Other ways to accumulate demerits include running out of gas or hitting the cones. Driving over the motorist meant helping fix their car, no demerits for that or beating your suspect up while the sarge ain't lookin'.
Note, if you hadn't already, we said it's "almost never acceptable to insult or make fun of somebody based on their weight." There is at least one exception, people who brag about being able to consume as much food as two or three others while at the same time lamenting on how terrible it is to be fat. Usually this person will be a friend, so you'll wanna skip an outright insult in favor of something like "Well yeah, it would be good to slim down some <NAME>, but then you won't be able to tell me about eating three boxes of Girl Scout cookies in one sitting anymore..."
We number Batmen in the order we got to know them , Batman 2 = Michael Keaton. Batman 1 = Adam West, Batman 3 = Val Kilmer etc. Back?
Granted we spent more time talking about how it's ok to discriminate against fat people on airplanes, but believe it or not, that's part of the message. Fat people have their weight problems brought to their attention, directly and indirectly, for such stupid reasons that they may confuse actual concerns with more hate.
Glad you could make it Scottie, but please put some more clothes on! Hey don't look so mad, if you want road rash, stay just the way you are. Though while we're talking about it, don't you think marching against anorexia might not be the best way to show your support?
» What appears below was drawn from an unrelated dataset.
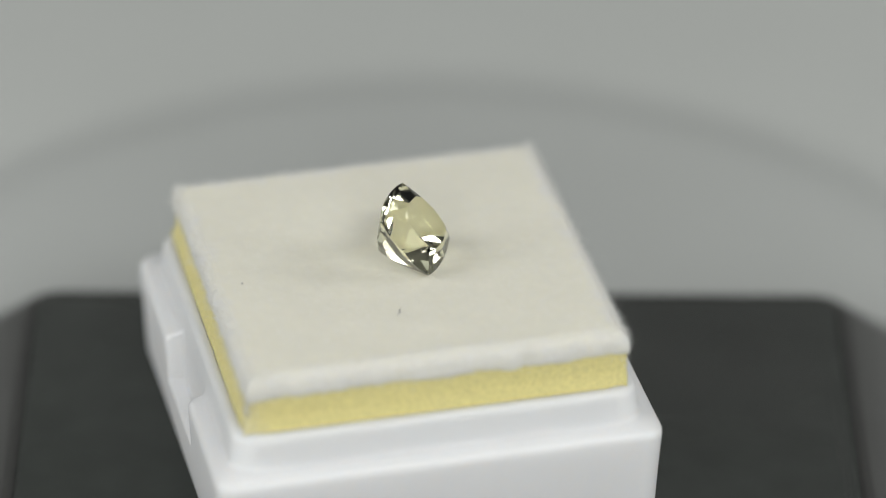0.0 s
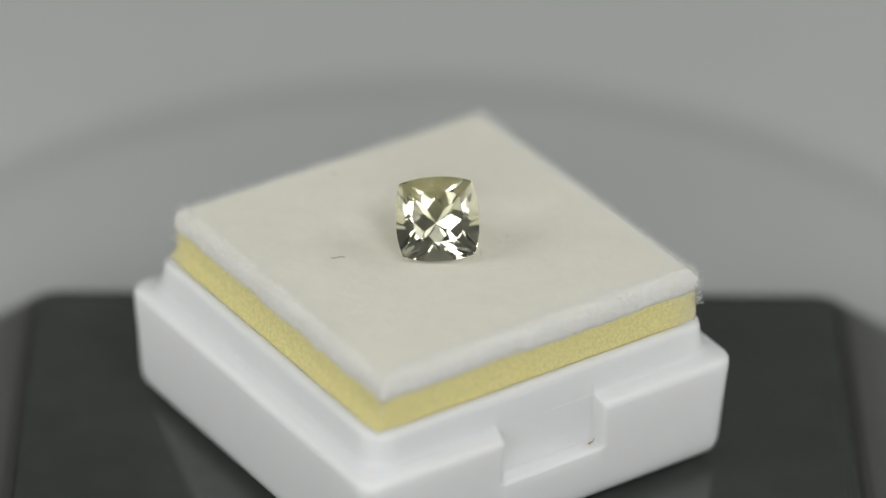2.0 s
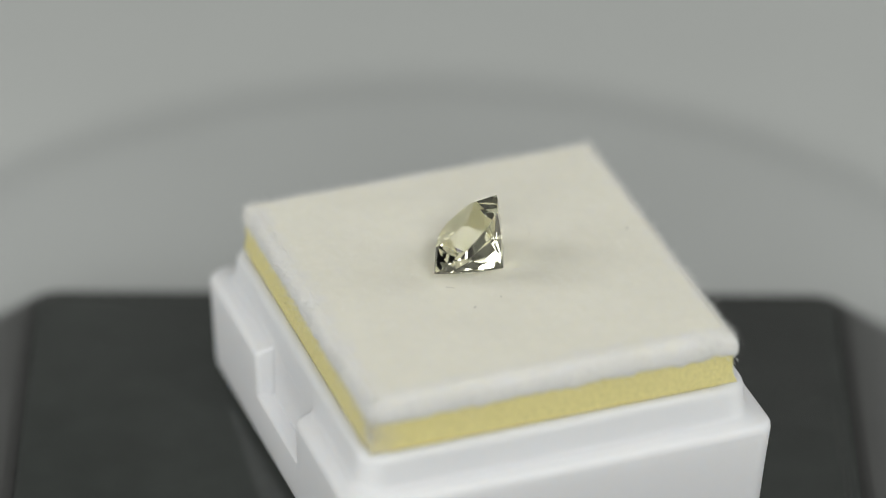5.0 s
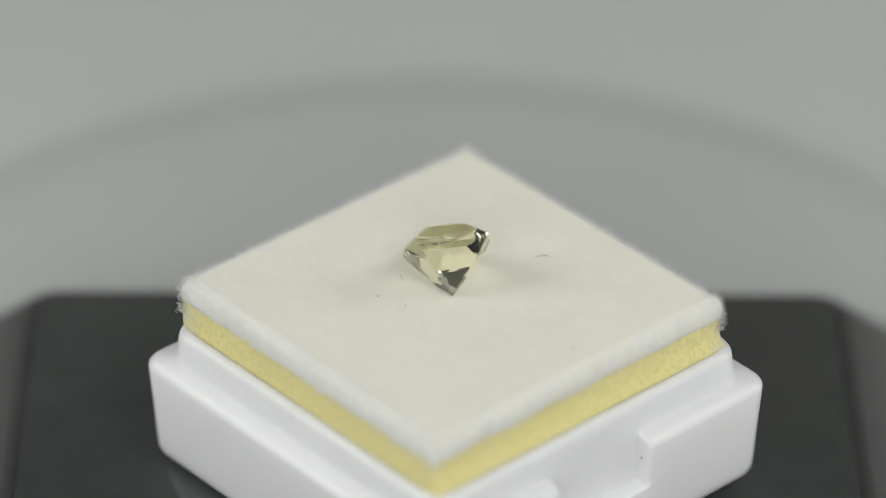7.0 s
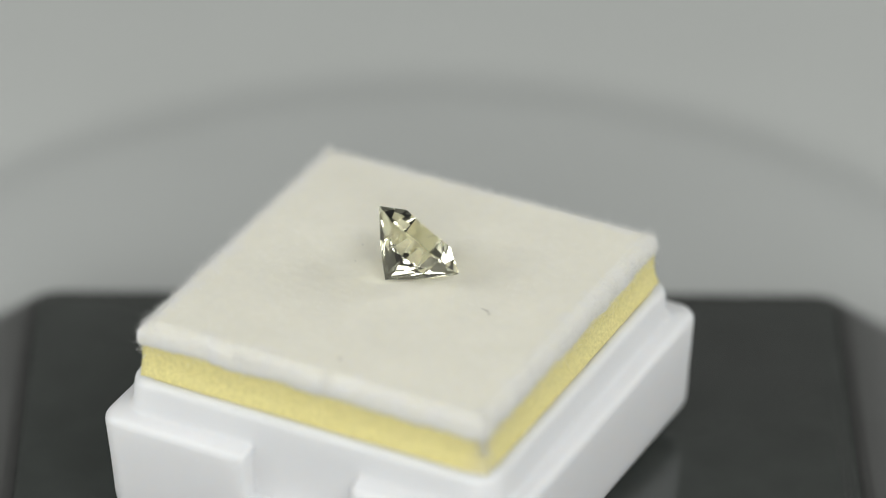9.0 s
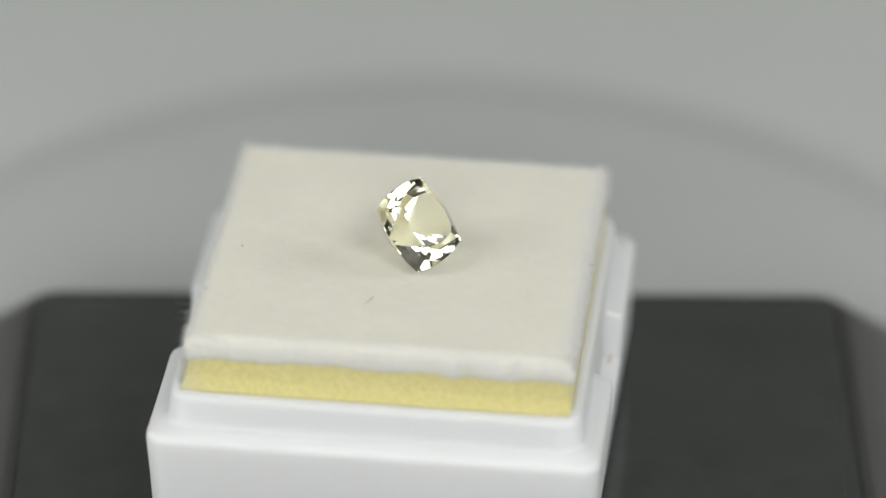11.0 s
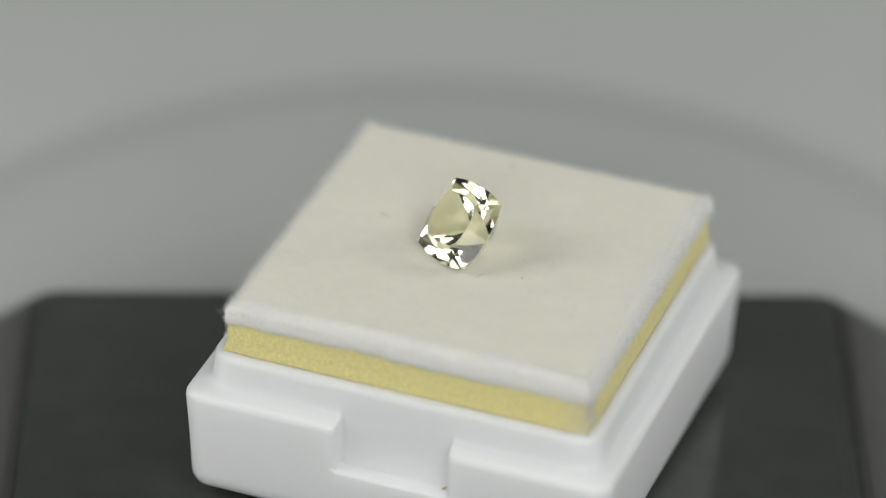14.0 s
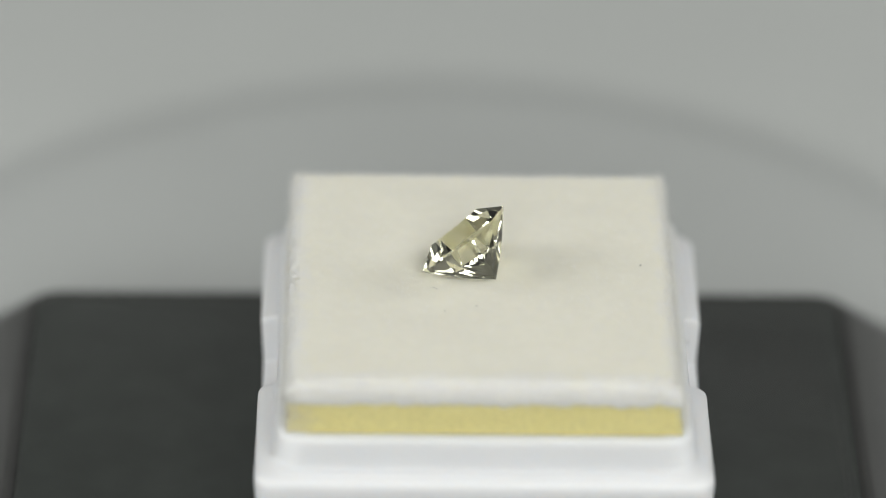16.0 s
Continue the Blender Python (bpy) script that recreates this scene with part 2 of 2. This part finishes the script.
def brow(e):
    """The drop of the sheet's rounded border, e from its edge."""
    return 0.95 * (1 - math.sqrt(1 - (1 - e / 0.85) ** 2)) if e < 0.85 else 0.0


def build_pad():
    pad = tagged(new("display_pad"), "yellow foam pad with white flocked top, frayed edges", "pad")
    # foam slab
    bm = bmesh.new()
    rings = []
    for z, h in ((8.58, 12.7), (10.4, 12.9), (10.8, 13.14), (11.15, 13.16), (11.6, 13.06), (12.2, 12.99), (12.8, 12.98), (13.3, 12.98), (13.75, 12.9)):
        row = []
        for k in range(4):
            ux, uy = ((1, 0), (0, 1), (-1, 0), (0, -1))[k]
            for i in range(90):
                f = -1 + 2 * i / 90
                w = 0.05 * noise.noise(Vector((f * 9 + 17 * k, z * 1.3, 2.0)))
                e = h + w
                s = f * h
                seat = -0.2 * min(1.0, max(0.0, (11.7 - z) / 0.6))  # the foot sits square in the rim
                row.append(Vector((ux * e - uy * s + seat, uy * e + ux * s + seat, z)) * MM)
        rings.append(row)
    loft(bm, rings)
    part("foam", bm, FOAM, pad, "open-cell yellow foam slab")
    # glassy cell walls that catch the light
    bm = bmesh.new()
    for i in range(1800):
        ux, uy = ((1, 0), (0, 1), (-1, 0), (0, -1))[random.randrange(4)]
        f = random.uniform(-12.8, 12.8)
        c = Vector((ux * 13.0 - uy * f, uy * 13.0 + ux * f, random.uniform(11.0, 13.2)))
        size = random.uniform(0.02, 0.055) * (1.5 if random.random() < 0.06 else 1)
        tri = [c + Vector((random.gauss(0, 1), random.gauss(0, 1), random.gauss(0, 1))) * size for _ in range(3)]
        bm.faces.new([bm.verts.new(p * MM) for p in tri])
    glints = part("cell_walls", bm, CELL, pad, "shiny torn cell walls of the foam", smooth=False)
    tagged(glints, kind="stuff")
    # flocked sheet
    bm = bmesh.new()
    h = 13.1
    inset = (0.0, 0.03, 0.08, 0.15, 0.24, 0.35, 0.48, 0.64, 0.82)
    xs = [-h + a for a in inset] + [-12.2 + 24.4 * i / 140 for i in range(141)] + [h - a for a in reversed(inset)]
    n = len(xs) - 1
    top = {}
    for i in range(n + 1):
        for j in range(n + 1):
            x, y = xs[i], xs[j]
            e = min(h - abs(x), h - abs(y))
            corner = 0.08 * math.exp(-((h - abs(x)) + (h - abs(y))) / 2.5)
            z = 15.02 + dish(x, y) - brow(e) - corner + 0.04 * noise.noise(Vector((x * 0.5, y * 0.5, 1))) + 0.014 * noise.noise(Vector((x * 2.3, y * 2.3, 4)))
            q = 0.13 * noise.noise(Vector((x * 0.9, y * 0.9, 9))) + 0.06 * noise.noise(Vector((x * 3.1, y * 3.1, 2)))
            sx = x + (q if abs(x) > h - 0.3 else 0) * (1 if x > 0 else -1)
            sy = y + (q if abs(y) > h - 0.3 else 0) * (1 if y > 0 else -1)
            top[i, j] = bm.verts.new(Vector((sx, sy, z)) * MM)
    for i in range(n):
        for j in range(n):
            bm.faces.new((top[i, j], top[i + 1, j], top[i + 1, j + 1], top[i, j + 1]))
    loop = [(i, 0) for i in range(n)] + [(n, j) for j in range(n)] + [(i, n) for i in range(n, 0, -1)] + [(0, j) for j in range(n, 0, -1)]
    prev = [top[k] for k in loop]
    for depth, out in ((0.35, 0.01), (0.7, -0.02), (0.95, -0.1), (1.02, -0.2), (1.03, -0.35)):
        cur = []
        for a, k in enumerate(loop):
            p = top[k].co / MM
            d = Vector(((1 if p.x > 0 else -1) * (abs(p.x) > h - 0.4), (1 if p.y > 0 else -1) * (abs(p.y) > h - 0.4), 0))
            seed = 3.0 * (k[0] == 0) + 7.0 * (k[1] == 0) + 11.0 * (k[0] == n)
            low = 13.3 + 0.36 * wavy((p.x + p.y * 1.0), seed)
            z = p.z + (low - p.z) * depth
            cur.append(bm.verts.new(Vector((p.x + d.x * out, p.y + d.y * out, z)) * MM))
        m = len(cur)
        for a in range(m):
            bm.faces.new((prev[a], prev[(a + 1) % m], cur[(a + 1) % m], cur[a]))
        prev = cur
    bm.faces.new(prev)
    part("flocked_sheet", bm, FLOCK, pad, "off-white flocked sheet glued on the foam")
    # fuzz
    bm = bmesh.new()
    for i in range(52000):
        k = random.randrange(4)
        ux, uy = ((1, 0), (0, 1), (-1, 0), (0, -1))[k]
        s = random.uniform(-13.1, 13.1)
        dens = noise.noise(Vector((s * 0.5, k * 9.1, 0)))
        if random.random() > 0.75 + 0.5 * dens:
            continue
        if random.random() < 0.35:
            z, out, rise = random.uniform(13.4, 14.2), 13.06, 0.1
        else:
            e = 0.8 * random.random() ** 1.5
            z, out, rise = 15.1 - brow(e), h - e, 0.1 + 1.1 * e
        p = Vector((ux * out - uy * s, uy * out + ux * s, z)) * MM
        tuft = noise.noise(Vector((s * 2.3, k * 5.7, z * 1.6)))
        lift = noise.noise(Vector((s * 2.9, k * 3.3, z * 1.6 + 7)))
        d = Vector((ux - uy * tuft * 1.6 + random.gauss(0, 0.35), uy + ux * tuft * 1.6 + random.gauss(0, 0.35), rise + lift * 0.9 + random.gauss(0, 0.3))).normalized()
        size = random.uniform(0.1, 0.32) * (1.5 if random.random() < 0.1 + 0.3 * max(0, dens) else 1) * (1.0 if rise < 0.5 else 0.7)
        if random.random() < 0.04:
            size *= 2.0
        strand(bm, p, d, size * MM, random.uniform(0.006, 0.012) * MM, Vector((random.gauss(0, 0.5), random.gauss(0, 0.5), random.gauss(0, 0.5))))
    fuzz = part("edge_fuzz", bm, FIBRE, pad, "loose white fibres along the edges")
    tagged(fuzz, kind="stuff")
    bm = bmesh.new()
    for i in range(9000):
        x, y = random.uniform(-12.8, 12.8), random.uniform(-12.8, 12.8)
        e = min(h - abs(x), h - abs(y))
        z = 15.0 + dish(x, y) - brow(e)
        d = Vector((random.gauss(0, 0.6), random.gauss(0, 0.6), 0.6)).normalized()
        strand(bm, Vector((x, y, z)) * MM, d, random.uniform(0.06, 0.16) * MM, 0.012 * MM, Vector((0, 0, 0)), 1)
    nap = part("nap", bm, FIBRE, pad, "short white flock nap")
    tagged(nap, kind="stuff")
    # frayed foam cells at the corners
    bm = bmesh.new()
    for cx, cy, count in ((13.05, 13.05, 150), (-13.05, -13.05, 110), (-13.05, 13.05, 40), (13.05, -13.05, 20)):
        for i in range(count):
            p = Vector((cx - math.copysign(abs(random.gauss(0, 0.3)), cx), cy - math.copysign(abs(random.gauss(0, 0.3)), cy), random.uniform(12.3, 14.3)))
            p += Vector((cx, cy, 0)).normalized() * abs(random.gauss(0, 0.22))
            curl(bm, p, random.uniform(0.05, 0.14), random.uniform(2.5, 6.0), random.uniform(0.014, 0.026))
    fray = part("frayed_corner", bm, FIBRE, pad, "torn foam strands at the corners")
    tagged(fray, kind="stuff")
    for ob in pad.children:
        ob.data.transform(Matrix.Translation((0.2 * MM, 0.2 * MM, 0)))
    return pad


def build_gem():
    """Square cushion cut: each facet is one plane that cuts the rough."""
    bm = bmesh.new()
    bmesh.ops.create_cube(bm, size=12 * MM)

    def cut(az, slope, dist):
        """slope: angle of the facet to the girdle plane; dist: from the stone's centre."""
        a, s = radians(az), radians(slope)
        no = Vector((math.sin(s) * math.cos(a), math.sin(s) * math.sin(a), math.cos(s)))
        geom = bm.verts[:] + bm.edges[:] + bm.faces[:]
        bmesh.ops.bisect_plane(bm, geom=geom, plane_co=no * (dist * MM), plane_no=no, clear_outer=True, dist=1e-7)
        rim = [e for e in bm.edges if e.is_boundary]
        if rim:
            bmesh.ops.holes_fill(bm, edges=rim, sides=0)

    # girdle: four bulging sides and clipped corners
    def facet(az, slope, plan, z, up):
        """A facet through the girdle's line at that height: plan is its distance from the axis there."""
        a = radians(slope)
        cut(az, slope if up else 180 - slope, plan * math.sin(a) + z * math.cos(a))

    for k in range(4):
        for off, d in ((0, 2.86), (-5.5, 2.905), (5.5, 2.905), (-11, 3.05), (11, 3.05), (45, 3.665), (36, 3.65), (54, 3.65)):
            cut(90 * k + off, 90, d)
    for k in range(4):
        # pavilion: breaks under the girdle, two rows of side and corner facets, kites that meet in the culet
        for off in (-11, 11):
            facet(90 * k + off, 52, 1.669, 1.55, False)
        for off in (-5.5, 5.5):
            facet(90 * k + off, 58, 2.80, 0.1, False)
        for off in (-20, 20):
            facet(90 * k + off, 59, 2.99, 0.1, False)
        for off in (-24, 24):
            facet(90 * k + off, 50, 3.13, 0.02, False)
        for off in (-8, 8):
            facet(90 * k + 45 + off, 45.5, 1.98, 1.594, False)
        for off in (-11, 11):
            facet(90 * k + 45 + off, 57, 3.52, 0.06, False)
        facet(90 * k + 45, 41.6, 0.0, 3.37, False)
        facet(90 * k, 47.0, 0.0, 3.37, False)
        # crown: two wide breaks a side that reach the table, a kite on each corner
        for off in (-9, 9):
            facet(90 * k + off, 42, 2.965, 0.12, True)
        for off in (-18, 18):
            facet(90 * k + 45 + off, 41, 3.42, 0.12, True)
        facet(90 * k + 45, 33, 3.64, 0.12, True)
    cut(0, 0, 1.22)
    # lay it over on its pavilion
    nrm = Vector((0.736, 0.163, 0.657)).normalized()
    ex = Vector((-1.28, 4.96, 0.2))
    ex = (ex - nrm * ex.dot(nrm)).normalized()
    ey = nrm.cross(ex)
    lay = Matrix((ex, ey, nrm)).transposed().to_4x4()
    lay.translation = (Vector((1.15, 0.885, 17.5)) - ex * 0.27 + nrm * 0.04 - Vector((0, 0, 0.13))) * MM
    bmesh.ops.recalc_face_normals(bm, faces=bm.faces)
    kinds = {"table": [], "crown": [], "girdle": [], "pavilion": []}
    for f in bm.faces:
        up = f.normal.z
        kinds["table" if up > 0.99 else "crown" if up > 0.1 else "girdle" if up > -0.1 else "pavilion"].append([v.co.copy() for v in f.verts])
    bm.free()
    gem = tagged(new("gemstone"), "pale yellow faceted cushion-cut gemstone lying tilted on the pad", "gemstone")
    m = pose(0, 0, 0, 0, 0, -45) @ lay @ Matrix.Diagonal((1.0, 1.025, 1.0, 1))
    for name, faces in kinds.items():
        verts, polys = [], []
        for f in faces:
            polys.append(range(len(verts), len(verts) + len(f)))
            verts += [m @ p for p in f]
        fb = bmesh.new()
        made = [fb.verts.new(p) for p in verts]
        for p in polys:
            fb.faces.new([made[i] for i in p])
        bmesh.ops.remove_doubles(fb, verts=fb.verts, dist=0.002 * MM)
        me = bpy.data.meshes.new(name)
        fb.to_mesh(me)
        fb.free()
        me.materials.append(GEM)
        new(name, me).parent = gem
    return gem


def build_lint(spots):
    out = []
    for pts, width, name, label, mat in spots:
        bm = bmesh.new()
        rows = []
        pts = [Vector(p) for p in pts]
        for i, p in enumerate(pts):
            d = (pts[min(i + 1, len(pts) - 1)] - pts[max(i - 1, 0)]).normalized()
            s = d.cross(Vector((0.1, 0.2, 1))).normalized()
            u = s.cross(d)
            rows.append([(p + (s * math.cos(a) + u * math.sin(a)) * width) * MM for a in (0, 1.57, 3.14, 4.71)])
        loft(bm, rows)
        ob = mesh_object(name, bm, mat)
        out.append(tagged(ob, label, "lint", group="lint on the pad"))
    return out


build_setting()
build_tray()
build_stand()
GEM_BOX = build_gem_box()
PAD = build_pad()
STONE = build_gem()
Z = 15.06
DARK = "tiny dark lint fibre lying on the white pad"
LINTS = build_lint([
    ([(-1.4, -7.35, Z + 0.06), (-1.15, -7.1, Z + 0.12), (-1.1, -6.8, Z + 0.15), (-0.95, -6.5, Z + 0.07)], 0.018, "lint_fibre", DARK, LINT),
    ([(2.97, 2.05, Z - 0.08), (3.3, 1.92, Z), (3.55, 1.75, Z), (3.79, 1.67, Z - 0.08)], 0.011, "lint_fibre", DARK, LINT),
    ([(-0.5, -8.1, Z + 0.06), (-0.9, -7.9, Z + 0.12), (-0.8, -7.5, Z + 0.12), (-0.4, -7.4, Z + 0.06)], 0.011, "lint_fibre", "tiny pale curled lint fibre on the white pad", FIBRE),
    ([(-10.8, -1.05, Z + 0.09), (-10.74, -0.95, Z + 0.11)], 0.045, "lint_speck", "tiny dark speck on the white pad", LINT),
    ([(2.64, 4.55, Z), (2.68, 4.63, Z)], 0.035, "lint_speck", "tiny dark speck on the white pad", LINT),
    ([(0.5, 3.95, Z), (0.56, 4.02, Z)], 0.03, "lint_speck", "tiny dark speck on the white pad", LINT),
    ([(14.5, 3.46, 4.9), (14.5, 3.6, 4.93), (14.5, 3.72, 4.98)], 0.1, "dirt_speck", "tiny tan smear in the box notch", DIRT),
    ([(14.6, 3.72, 5.02), (14.62, 3.8, 5.12), (14.62, 3.84, 5.26)], 0.026, "dirt_speck", "tiny dark speck in the box notch", LINT),
    ([(-14.5, -3.98, 6.7), (-14.6, -3.98, 6.8)], 0.06, "dirt_speck", "tiny dark grey speck on the box side", LINT),
])


# ---- what turns ----
def motions():
    """The box and what lies on it turn clockwise, 34.56 degrees a second, a little off centre and out of true."""
    rows = []
    for i in range(65):
        t = 0.25 * i
        a = radians(-31.938 - 34.56 * t)
        place = Matrix.Rotation(a, 4, "Z") @ Vector((-2.784 * MM, -1.3345 * MM, 0.0))
        lean = Vector((-radians(0.915), -radians(-0.488), 1)).normalized()
        turn = Matrix.Rotation(a, 4, "Z") @ Vector((0, 0, 1)).rotation_difference(lean).to_matrix().to_4x4() @ Matrix.Rotation(radians(45), 4, "Z")
        rows.append((t, Matrix.Translation(place) @ turn))
    for thing in (GEM_BOX, PAD, STONE, *LINTS):
        walk(thing, rows)


motions()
When Kevin Smith is directing, walking his dog (assuming he has one), going to a restaraunt or anything along those lines: He has the right not to be made fun of for his large body. (His movies are fair game though, nobody says you have to take bullshit like Clerks 2 or Chasing Amy without a word.)On the other hand, there are times and places where his weight, might actually be a problem.
Or a bonus...
Imagine Smith was stuck on a frozen peak with two people, who together, weigh as much as he does. Then a helicopter arrives to rescue them, but can only lift enough to equal either Smith or both other people. Who gets rescued first, assuming nobody's really hurt of course, two people or Kevin Smith? We'd tend to think that getting as many people back to safety as quickly as possible is the best way to go, and 2 is more than 1. Don't worry though, in this imaginary scenario the chopper comes back for Silent Bob and everyone lives happily ever after.